-- BEGIN Data provided --
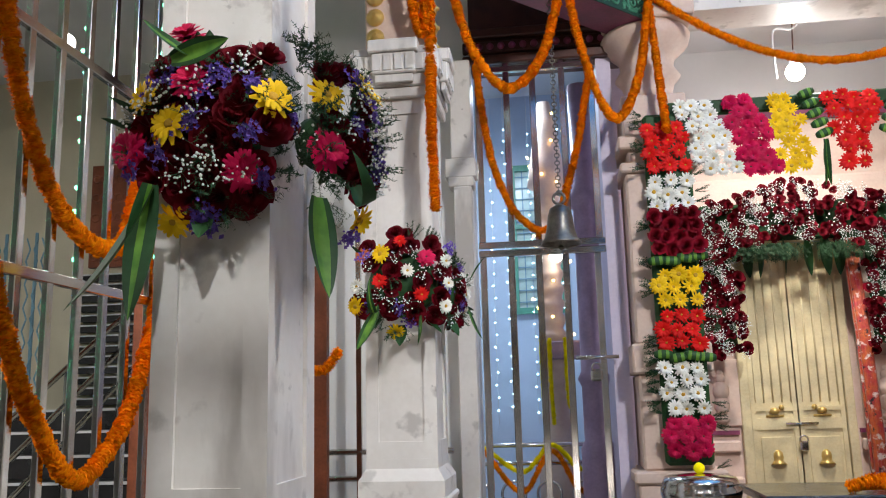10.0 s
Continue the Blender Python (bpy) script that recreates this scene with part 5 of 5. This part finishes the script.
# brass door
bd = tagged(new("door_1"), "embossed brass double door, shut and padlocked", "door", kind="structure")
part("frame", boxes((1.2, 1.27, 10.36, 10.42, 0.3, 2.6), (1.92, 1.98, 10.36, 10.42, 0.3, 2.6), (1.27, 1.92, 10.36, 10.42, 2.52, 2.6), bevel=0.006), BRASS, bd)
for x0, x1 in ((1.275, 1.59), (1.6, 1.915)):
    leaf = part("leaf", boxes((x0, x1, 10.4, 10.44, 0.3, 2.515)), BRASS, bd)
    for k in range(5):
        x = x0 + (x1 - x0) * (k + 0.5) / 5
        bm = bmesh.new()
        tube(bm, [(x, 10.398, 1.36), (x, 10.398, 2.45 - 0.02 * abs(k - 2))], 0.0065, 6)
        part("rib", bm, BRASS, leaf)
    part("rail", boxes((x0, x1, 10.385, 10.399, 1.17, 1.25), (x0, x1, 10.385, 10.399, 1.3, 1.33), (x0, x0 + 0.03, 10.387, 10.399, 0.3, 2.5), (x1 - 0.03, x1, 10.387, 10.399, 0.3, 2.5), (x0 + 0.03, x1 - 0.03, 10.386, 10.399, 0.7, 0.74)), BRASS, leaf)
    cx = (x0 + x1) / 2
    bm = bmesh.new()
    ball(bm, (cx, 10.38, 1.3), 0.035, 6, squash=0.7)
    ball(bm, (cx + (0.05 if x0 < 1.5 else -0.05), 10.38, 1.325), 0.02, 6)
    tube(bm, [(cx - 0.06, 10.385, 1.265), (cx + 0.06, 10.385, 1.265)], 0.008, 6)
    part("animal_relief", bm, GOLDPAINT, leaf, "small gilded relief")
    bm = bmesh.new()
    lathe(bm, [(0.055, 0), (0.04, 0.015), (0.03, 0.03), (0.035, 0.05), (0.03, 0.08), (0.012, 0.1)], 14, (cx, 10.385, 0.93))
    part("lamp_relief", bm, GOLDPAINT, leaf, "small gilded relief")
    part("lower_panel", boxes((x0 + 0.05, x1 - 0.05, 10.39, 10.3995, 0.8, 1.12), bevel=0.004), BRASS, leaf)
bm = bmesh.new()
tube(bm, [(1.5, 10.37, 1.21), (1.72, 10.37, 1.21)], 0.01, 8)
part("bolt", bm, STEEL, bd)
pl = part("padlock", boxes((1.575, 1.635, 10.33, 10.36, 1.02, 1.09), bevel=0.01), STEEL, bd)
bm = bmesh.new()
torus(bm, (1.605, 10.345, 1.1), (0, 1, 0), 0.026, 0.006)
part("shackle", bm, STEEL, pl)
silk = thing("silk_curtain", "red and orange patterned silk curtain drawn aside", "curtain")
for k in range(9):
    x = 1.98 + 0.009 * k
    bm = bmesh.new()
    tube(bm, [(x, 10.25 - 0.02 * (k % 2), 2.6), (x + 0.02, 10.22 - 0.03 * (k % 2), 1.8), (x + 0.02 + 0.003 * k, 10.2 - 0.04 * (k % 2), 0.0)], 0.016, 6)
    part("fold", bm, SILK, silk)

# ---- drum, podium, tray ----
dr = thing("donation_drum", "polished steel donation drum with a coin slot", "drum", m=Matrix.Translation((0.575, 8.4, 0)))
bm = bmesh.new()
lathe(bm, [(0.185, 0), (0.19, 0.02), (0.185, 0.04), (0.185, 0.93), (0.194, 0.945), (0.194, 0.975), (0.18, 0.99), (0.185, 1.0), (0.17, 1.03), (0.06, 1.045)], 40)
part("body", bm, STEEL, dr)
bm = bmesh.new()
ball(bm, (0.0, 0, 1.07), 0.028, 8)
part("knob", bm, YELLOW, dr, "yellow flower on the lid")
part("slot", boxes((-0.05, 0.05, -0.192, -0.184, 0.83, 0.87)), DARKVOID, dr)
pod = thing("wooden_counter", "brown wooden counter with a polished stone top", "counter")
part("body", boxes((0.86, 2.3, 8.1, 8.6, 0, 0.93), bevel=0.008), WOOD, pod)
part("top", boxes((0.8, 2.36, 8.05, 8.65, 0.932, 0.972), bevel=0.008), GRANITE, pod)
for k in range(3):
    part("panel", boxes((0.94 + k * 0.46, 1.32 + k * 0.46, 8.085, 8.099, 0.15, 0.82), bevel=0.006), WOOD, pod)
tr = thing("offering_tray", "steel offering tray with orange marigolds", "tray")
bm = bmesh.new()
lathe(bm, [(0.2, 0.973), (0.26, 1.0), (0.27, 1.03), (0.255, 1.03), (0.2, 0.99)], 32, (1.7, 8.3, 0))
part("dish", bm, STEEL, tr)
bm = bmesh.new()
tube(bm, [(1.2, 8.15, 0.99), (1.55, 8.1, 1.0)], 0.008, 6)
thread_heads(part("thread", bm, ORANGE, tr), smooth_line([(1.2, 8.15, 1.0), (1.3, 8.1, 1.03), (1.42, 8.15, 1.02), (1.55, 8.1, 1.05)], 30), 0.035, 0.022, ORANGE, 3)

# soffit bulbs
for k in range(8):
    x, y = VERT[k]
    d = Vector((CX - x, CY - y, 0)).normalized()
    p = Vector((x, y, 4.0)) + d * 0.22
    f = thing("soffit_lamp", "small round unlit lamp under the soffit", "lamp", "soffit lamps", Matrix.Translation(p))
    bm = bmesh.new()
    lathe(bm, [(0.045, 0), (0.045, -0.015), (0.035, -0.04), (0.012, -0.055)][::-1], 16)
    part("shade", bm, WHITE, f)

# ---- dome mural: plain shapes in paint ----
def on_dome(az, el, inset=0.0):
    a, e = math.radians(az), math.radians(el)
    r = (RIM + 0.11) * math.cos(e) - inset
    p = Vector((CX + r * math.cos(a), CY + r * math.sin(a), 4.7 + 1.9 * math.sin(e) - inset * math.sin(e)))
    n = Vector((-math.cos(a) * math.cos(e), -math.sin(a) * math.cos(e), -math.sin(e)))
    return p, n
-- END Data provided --
-- BEGIN Data provided --
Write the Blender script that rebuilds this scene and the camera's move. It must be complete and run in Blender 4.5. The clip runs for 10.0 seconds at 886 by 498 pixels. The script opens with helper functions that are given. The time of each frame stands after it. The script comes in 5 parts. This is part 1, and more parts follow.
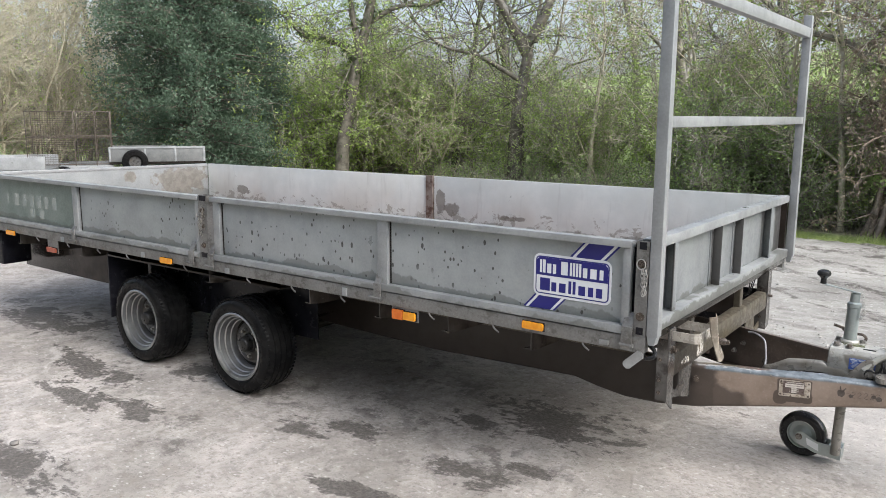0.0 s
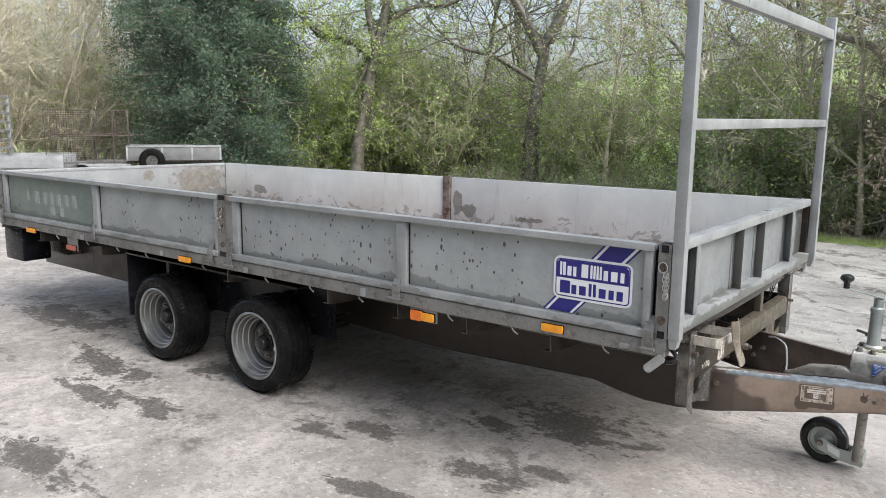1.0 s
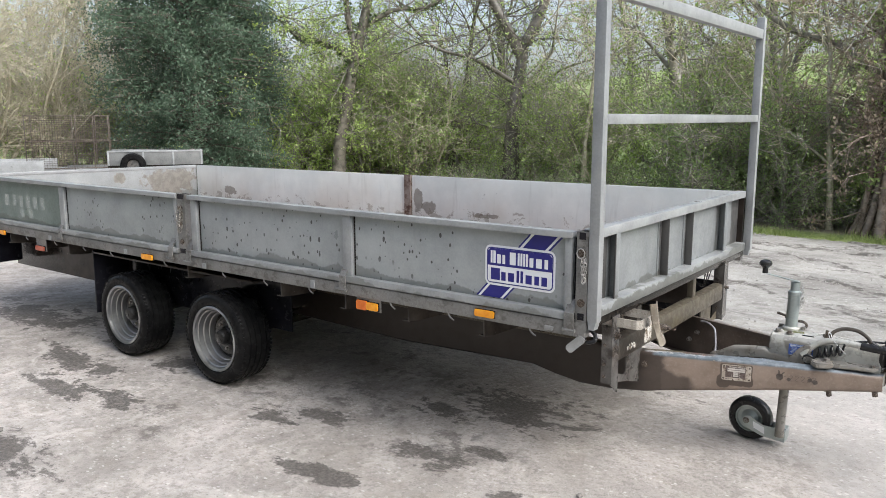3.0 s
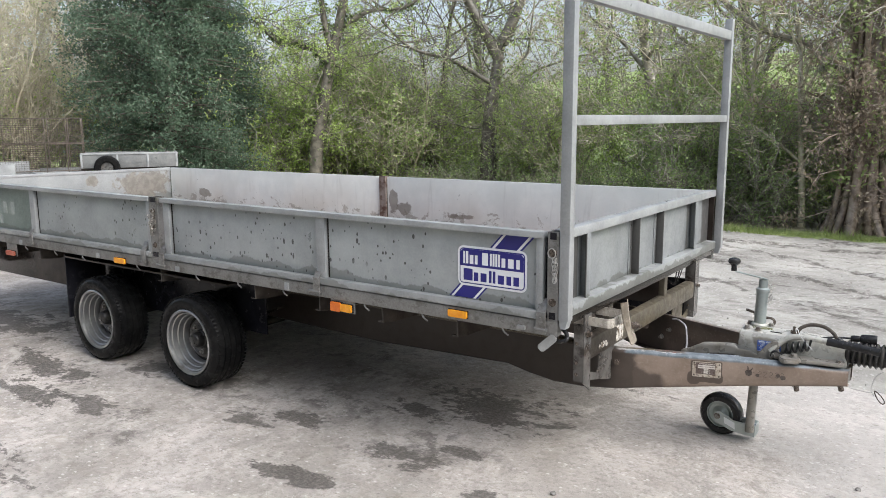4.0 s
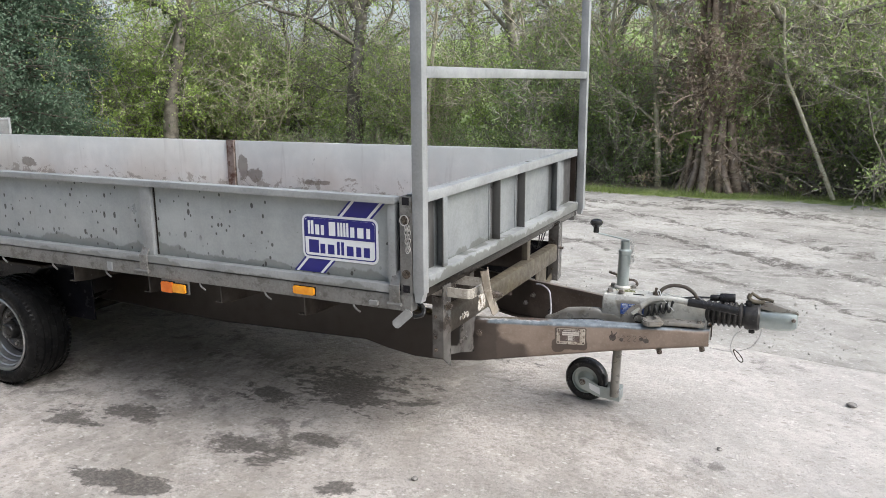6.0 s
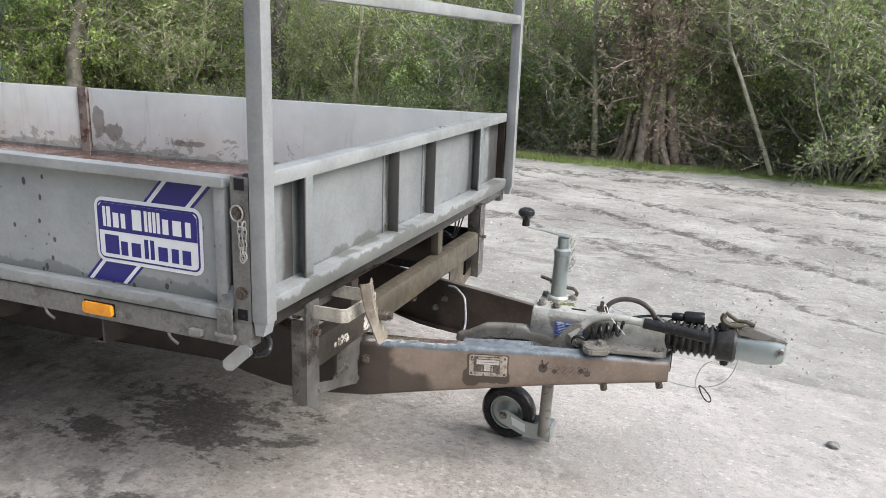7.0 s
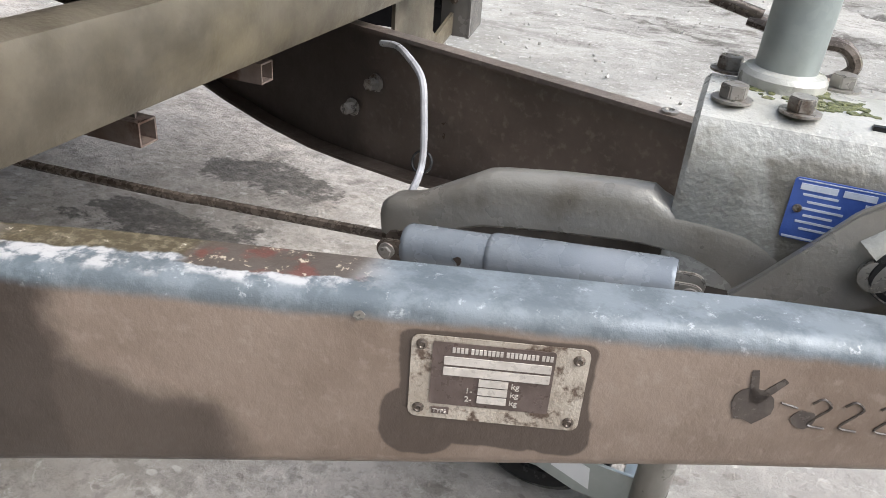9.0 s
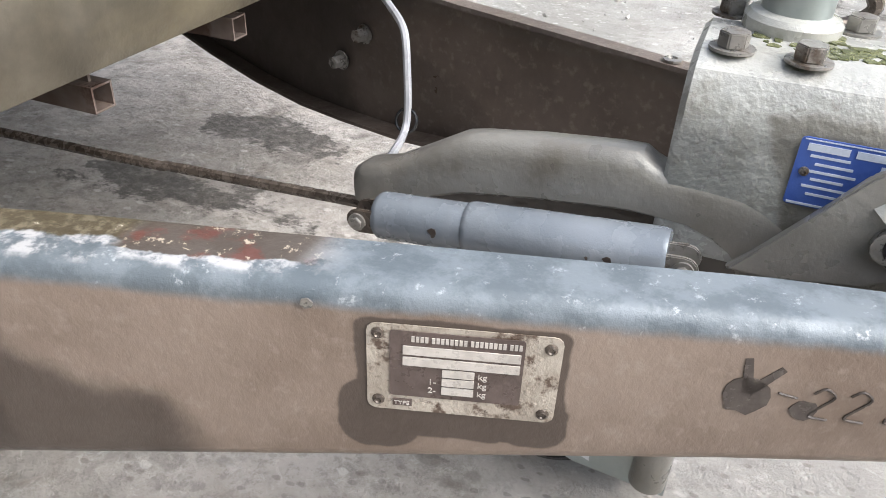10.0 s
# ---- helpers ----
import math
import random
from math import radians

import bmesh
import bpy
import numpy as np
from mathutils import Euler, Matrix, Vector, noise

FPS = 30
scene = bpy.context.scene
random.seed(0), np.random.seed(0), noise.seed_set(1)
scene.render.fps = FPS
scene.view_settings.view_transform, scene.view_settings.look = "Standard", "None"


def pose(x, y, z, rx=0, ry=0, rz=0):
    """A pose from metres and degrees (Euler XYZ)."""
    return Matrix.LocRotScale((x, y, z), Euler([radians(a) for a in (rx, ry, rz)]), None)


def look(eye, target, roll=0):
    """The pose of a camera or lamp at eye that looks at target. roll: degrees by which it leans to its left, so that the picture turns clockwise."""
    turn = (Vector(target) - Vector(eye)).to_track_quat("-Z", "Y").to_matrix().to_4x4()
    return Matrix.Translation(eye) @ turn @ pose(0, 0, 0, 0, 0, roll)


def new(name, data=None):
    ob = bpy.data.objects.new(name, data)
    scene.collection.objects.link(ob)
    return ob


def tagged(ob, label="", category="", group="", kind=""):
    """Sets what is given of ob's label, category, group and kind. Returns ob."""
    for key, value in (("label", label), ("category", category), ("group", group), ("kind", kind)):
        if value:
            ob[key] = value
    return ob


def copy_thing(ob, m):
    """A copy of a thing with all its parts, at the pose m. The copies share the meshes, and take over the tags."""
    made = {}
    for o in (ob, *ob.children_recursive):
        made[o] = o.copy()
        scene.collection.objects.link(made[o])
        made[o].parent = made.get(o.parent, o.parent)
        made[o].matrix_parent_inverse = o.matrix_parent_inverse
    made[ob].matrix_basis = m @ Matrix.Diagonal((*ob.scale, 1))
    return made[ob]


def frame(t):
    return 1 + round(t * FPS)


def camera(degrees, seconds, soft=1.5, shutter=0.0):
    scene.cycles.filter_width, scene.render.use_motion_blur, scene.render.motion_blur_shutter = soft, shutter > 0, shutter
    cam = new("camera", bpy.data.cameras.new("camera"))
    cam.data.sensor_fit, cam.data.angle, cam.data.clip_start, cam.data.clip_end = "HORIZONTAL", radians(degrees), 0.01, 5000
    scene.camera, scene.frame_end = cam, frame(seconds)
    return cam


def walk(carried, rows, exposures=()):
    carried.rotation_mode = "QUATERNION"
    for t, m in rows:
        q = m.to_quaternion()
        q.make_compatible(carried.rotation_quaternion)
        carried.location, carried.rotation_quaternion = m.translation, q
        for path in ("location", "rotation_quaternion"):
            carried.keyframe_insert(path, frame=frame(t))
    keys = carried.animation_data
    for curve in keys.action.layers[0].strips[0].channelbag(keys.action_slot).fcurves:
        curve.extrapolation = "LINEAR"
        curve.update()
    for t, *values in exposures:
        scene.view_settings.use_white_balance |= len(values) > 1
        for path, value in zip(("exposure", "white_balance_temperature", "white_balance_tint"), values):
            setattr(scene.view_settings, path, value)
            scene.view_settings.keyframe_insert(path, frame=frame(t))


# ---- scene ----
-- END Data provided --
Copy and report every line where the word "None" is present.

Answer:
scene.view_settings.view_transform, scene.view_settings.look = "Standard", "None"
    return Matrix.LocRotScale((x, y, z), Euler([radians(a) for a in (rx, ry, rz)]), None)
def new(name, data=None):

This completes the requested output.